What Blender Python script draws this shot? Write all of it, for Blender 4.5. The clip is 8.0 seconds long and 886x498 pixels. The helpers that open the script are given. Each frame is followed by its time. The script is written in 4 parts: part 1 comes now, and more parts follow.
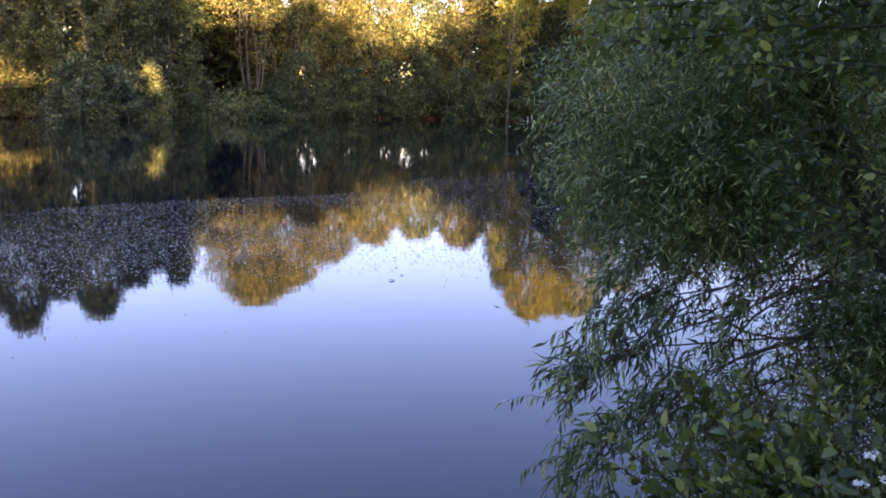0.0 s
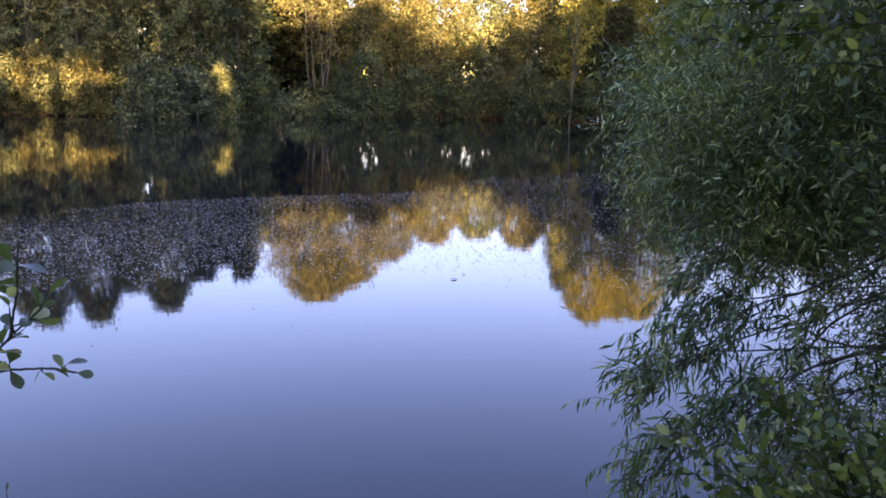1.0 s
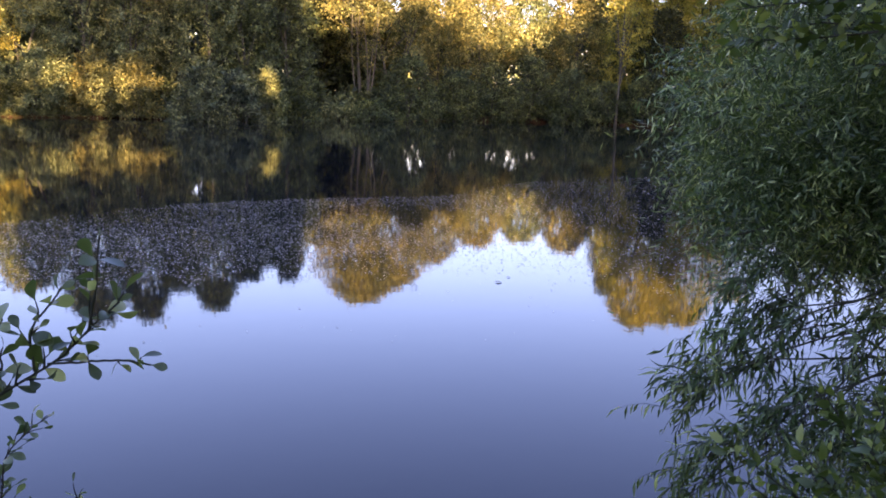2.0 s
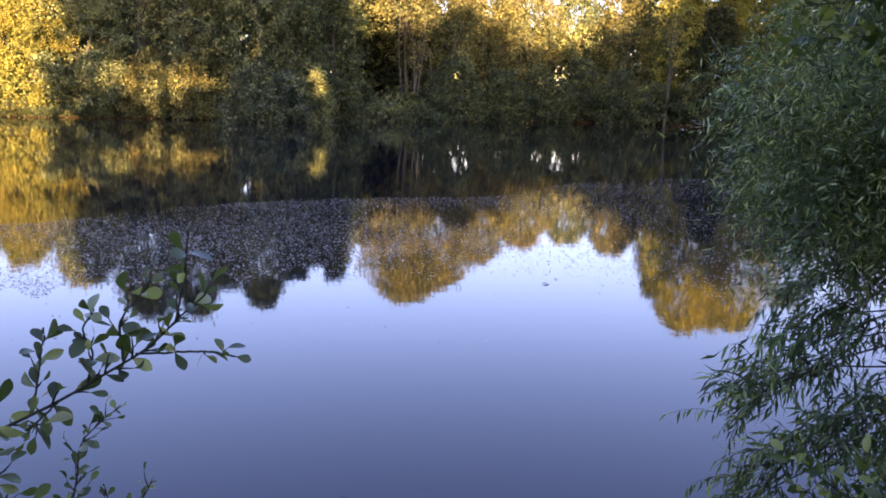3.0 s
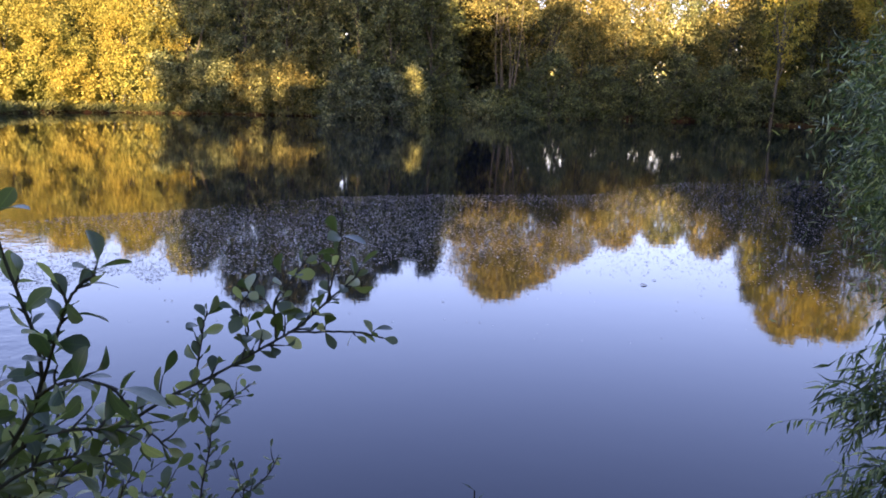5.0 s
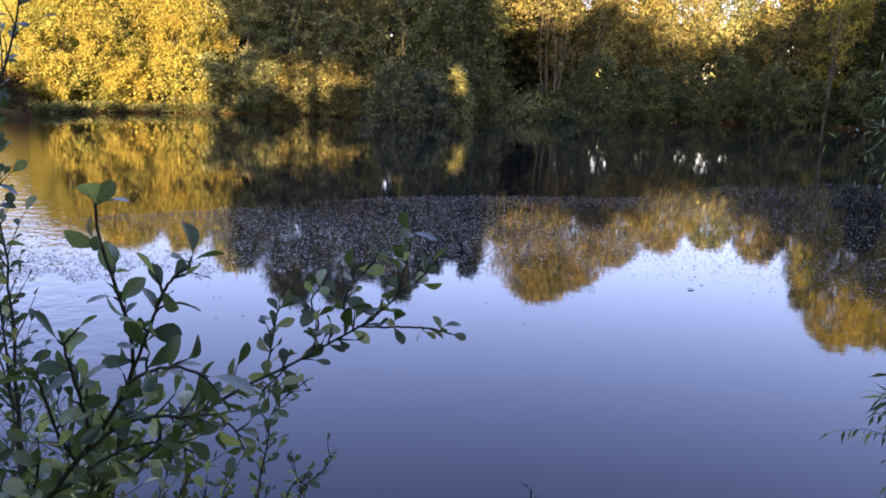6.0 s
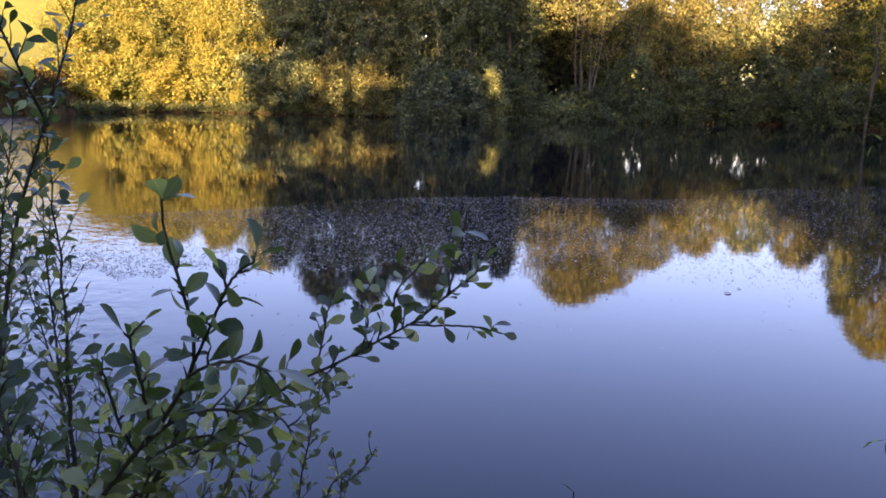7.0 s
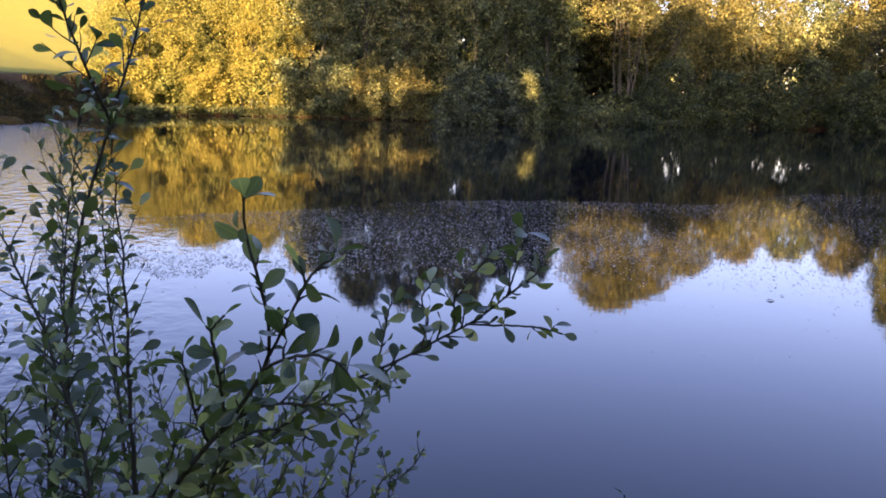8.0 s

.....

Print out the lines exactly, skipping any picture.

- Exercise response -
What Blender Python script draws this shot? Write all of it, for Blender 4.5. The clip is 8.0 seconds long and 886x498 pixels. The helpers that open the script are given. Each frame is followed by its time. The script is written in 4 parts: part 1 comes now, and more parts follow.
0.0 s
1.0 s
2.0 s
3.0 s
5.0 s
6.0 s
7.0 s
8.0 s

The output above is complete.